Welcome to our Digest series from which we share our favorite happenings in exhibitions, design, and architecture, all served in small, yet filling bites. We’ve gathered our picks for the top 5 recent exhibitions. Enjoy!
1. Kimsooja | Hands On Participatory Installation, Archive of Mind
Peabody Essex Museum, Salem, Massechussets
Through January 19, 2020
The exhibition comprises a huge oval table and several large slabs of clay. You’ll be asked to break off a chunk, take a seat on a low stool, roll your clay into a ball, and roll the ball into the middle of the table, where it will join hundreds of others, in various sizes and shades of brown and gray, made by previous visitors.
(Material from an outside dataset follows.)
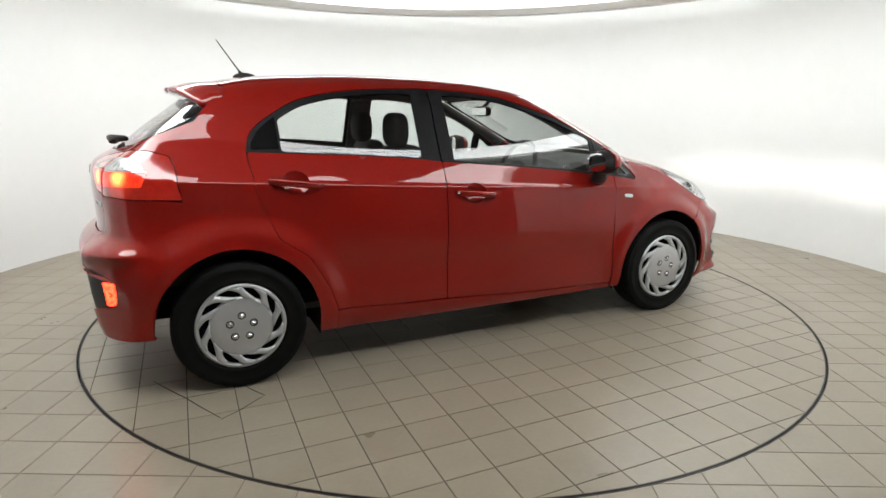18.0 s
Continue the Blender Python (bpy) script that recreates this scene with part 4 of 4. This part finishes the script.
    # added ducts with hidden emitters stand in for the beams, low in each headlamp
    c3 = on_body("nose", [(45.5, 0.672)])[0]
    for o, sg in zip(hs, (1, -1)):
        q = Vector((c3[0] - 0.004, (c3[1] - 0.003) * sg, c3[2]))
        w, h, d = 0.010, 0.0026, 0.038
        duct = slab_box(bmesh.new(), q + Vector((-d, -w - 0.003, h)), q + Vector((0, w + 0.003, h + 0.003)))
        slab_box(duct, q + Vector((-d, -w - 0.003, -h - 0.003)), q + Vector((0, w + 0.003, -h)))
        slab_box(duct, q + Vector((-d, w, -h)), q + Vector((0, w + 0.003, h)))
        slab_box(duct, q + Vector((-d, -w - 0.003, -h)), q + Vector((0, -w, h)))
        slab_box(duct, q + Vector((-d - 0.004, -w - 0.003, -h - 0.003)), q + Vector((-d - 0.0005, w + 0.003, h + 0.003)))
        dp = part("beam_duct", duct, M_BLACKDEEP, o, "added black duct that narrows the headlamp beam")
        part("beam_emitter", slab_box(bmesh.new(), q + Vector((-d, -w + 0.0003, -h + 0.0003)), q + Vector((-d + 0.001, w - 0.0003, h - 0.0003))), M_BEAM, dp, "added white emitter for the headlamp's patch on the wall")
    # side markers
    mk = skin("side_marker", "side", [(0.925, 0.775), (0.935, 0.781), (0.985, 0.776), (0.995, 0.768), (0.985, 0.757), (0.935, 0.762)], M_LAMPSILVER, CAR, True, offset=0.006, res=0.02, flange=0.008, gap=0, r=0.006, label="small clear side indicator")


def build_grilles():
    g = skin("upper_grille", "nose", whole(GRILLE), M_BLACKDEEP, CAR, offset=-0.035, res=0.04, flange=-0.03, gap=-0.001, label="black honeycomb upper grille")[0]
    ring = list(zip(*[np.array(thicken([(a * 0.0131, b) for a, b in whole(GRILLE)], 0.009))[:, 0] / 0.0131, np.array(thicken([(a * 0.0131, b) for a, b in whole(GRILLE)], 0.009))[:, 1]]))
    skin("grille_frame", "nose", whole(GRILLE), M_FRAME, g, holes=[ring], offset=-0.002, res=0.02, flange=0.02, r=0.006, label="satin black grille frame")
    # honeycomb: short links round six-sided holes
    bm = bmesh.new()
    pitch_u, pitch_v = 2.6, 0.021
    poly = [(a * 0.0131, b) for a, b in ring]
    links = []
    for j in range(-1, 6):
        for i in range(-13, 14):
            cu, cv = (i + 0.5 * (j % 2)) * pitch_u, 0.618 + j * pitch_v
            pts = [(cu + 0.48 * pitch_u * a, cv + 0.5 * pitch_v * b) for a, b in ((1, 0), (0.5, 1), (-0.5, 1), (-1, 0))]
            for a, b in zip(pts, pts[1:]):
                m = np.array([[(a[0] + b[0]) / 2 * 0.0131, (a[1] + b[1]) / 2]])
                if inside(poly, m)[0]:
                    links.append((a, b))
    A = on_body("nose", [l[0] for l in links])
    B = on_body("nose", [l[1] for l in links])
    for a, b in zip(A, B):
        sweep(bm, [a - np.array([0.010, 0, 0]), b - np.array([0.010, 0, 0])], [(0.006, 0.0022), (0.006, 0.0022)], 5)
    part("honeycomb", bm, M_MESH, g, "black honeycomb mesh")
    low = skin("lower_grille", "nose", whole(INTAKE), M_BLACKDEEP, CAR, offset=-0.055, res=0.05, flange=-0.05, gap=-0.001, label="black lower air intake with slats")[0]
    for z, w, off in ((0.410, 27.5, 0.020), (0.365, 25.5, 0.022), (0.320, 23.5, 0.024), (0.280, 21.5, 0.024)):
        us = np.linspace(-w, w, 25)
        P = on_body("nose", [(u, z) for u in us])
        part("slat", sweep(bmesh.new(), [p - np.array([off, 0, 0]) for p in P], [(0.010, 0.006)] * len(us), 8), M_SLAT, low)
    top = skin("plate_mount", "nose", whole([(0, 0.494), (16.5, 0.495), (29.5, 0.484), (28.0, 0.435), (0, 0.43)]), M_TRIM, low, offset=-0.012, res=0.04, flange=0.02, label="black plastic plate mount")
    for s in (1, -1):
        f = skin("fog_grille", "nose", [(a * s, b) for a, b in FOG], M_BLACKDEEP, CAR, offset=-0.045, res=0.03, flange=-0.04, gap=-0.001, label="black bumper corner vent with fins")[0]
        for z, a0, a1 in ((0.425, 37.3, 44.0), (0.365, 36.3, 45.0)):
            us = np.linspace(a0 * s, a1 * s, 9)
            P = on_body("nose", [(u, z) for u in us])
            part("fin", sweep(bmesh.new(), [p * np.array([1, 1, 1]) - np.array([0.006 + 0.004 * k, 0.003 * s, 0.001 * k]) for k, p in enumerate(P)], [(0.010, 0.005)] * 9, 8), M_SLAT, f, "black fin")
        us = np.linspace(38.5 * s, 49 * s, 8)
        P = on_body("nose", [(u, 0.288) for u in us])
        part("vent_lip", sweep(bmesh.new(), [p - np.array([0.02, 0.01 * s, 0]) for p in P], [(0.016, 0.010)] * 8, 8), M_SLAT, f)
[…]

It’s a powerful demonstration of how discrete forms, like raindrops, brush strokes or human beings, can combine into a larger whole without giving up their individuality. As you’ll find if you wander into the project’s North American premiere at the Peabody Essex Museum in Salem, Mass., this summer, it’s also an ingenious way to trick thousands of museumgoers into meditating.
Text From HyperAllergic
2. Simone Fattal | The Politics of Archeology and Excavation
Long Island City, New York
March 31–September 2, 2019
MoMA PS1 presents the first solo museum exhibition in the United States of the work of Simone Fattal (Lebanese and American, b. 1942) Simone Fattal: Works and Days explores the impact of displacement, as well as the politics of archeology and excavation, as these themes resonate across the artist’s multifaceted practice.
Never far from the earth, her works emerge as an unfinished project of telling the stories of ancient history with figures taken from central references such as The Epic of Gilgamesh, The Odyssey, Dhat al-Himma, and others. Both timeless and specific, her work straddles the contemporary, the archaic, and the mythic. Nearly 200 sculptural works made of ceramic, stoneware, terracotta, bronze, and porcelain are displayed on architectural plinth structures that move through different themes within her oeuvre.
Roberta Smith writes of Fattal the New York Times:
Simone Fattal seems to make small ceramic sculptures the way some artists dash off fast, skillful sketches. There’s a sense of intoxicating speed and wry pleasure in their loose, sometimes clumsy forms and usually bright uneven surfaces. Like the best drawn sketches, these works also have an uncanny accuracy in their approximations of the real world.
Text from MoMA PS1
3. Christopher Staley | Locating Selfhood through Creativity
The Jane Hartsook Gallery, New York, New York
August 30-September 27, 2019
The Jane Hartsook Gallery presented new work by Christopher Staley. In the artist’s first solo exhibition in 10 years, Staley uses introspection to locate creativity and selfhood within his artistic process. Like the Process Artists of the ‘60s and ‘70s, he began to reevaluate where “art” occurred in his making process. Was it the finished object or the steps along the way? By analyzing his work as metaphor and interrogating his creative process, Staley leads by example and encourages other artists to do the same, raising the question: Are the objects in this exhibition the art, or is the introspection Staley sparks in others his true art?
Text from the Greenwich House
4. Akio Niisato | Exhibition Pieces about Light, Dark and Inner Volumes
Oxford Ceramics Gallery, Oxford, UK
June 29 – AUGUST 9, 2019
Born in Chiba in 1977, Akio Niisato is one of Japan’s leading porcelain potters. His work is influenced by classical Chinese and Japanese work, but it also has very modern northern European qualities of simplicity and concision, with his translucent, thinly walled cylinder and bowl forms pierced to make luminous lattices and patterns of light. Slight eclipses and gently dented rims often add to the quiet movement of these vessels, with their skilfully drilled perforations creating delicate surface rhythms and energies. Akio Niisato studied at Tajimi City Ceramics Design Centre, and has gone on to exhibit internationally. His work is exlusive in the UK at the Oxford Ceramics Gallery.
Text courtesy of the gallery
5. Peter Voulkos | Exhibition of Bronzes
Burning in Water, New York, New York
June 26-September 28, 2019
Voulkos had begun experimenting with lost-wax casting techniques as early as the 1960s. In 1986 he met the Italian-born Piero Mussi. Mussi was skilled in advanced lost-wax techniques. Thus began a collaboration that continued until the artist’s death in 2002.One product of this collaboration was a series of bronze sculptures based on a number of Voulkos’ key works in ceramics, including select examples of his “stack,” “ice bucket” and “plate” forms. A selection of these works constitute the core of the current exhibition Peter Voulkos: Stacks (1969 – 2001) at Burning in Water. Not merely copies of Voulkos’ ceramic works, these pieces are singular amalgamations of Voulkos’ skill and artistic sensibilities in both media. As Voulkos states:
There’s a lot of difference between clay and a five-hundred-pound casting. [But] my ideas, you know, still come from feeding back on the clay when I first touched it, and everything that happened between then and now.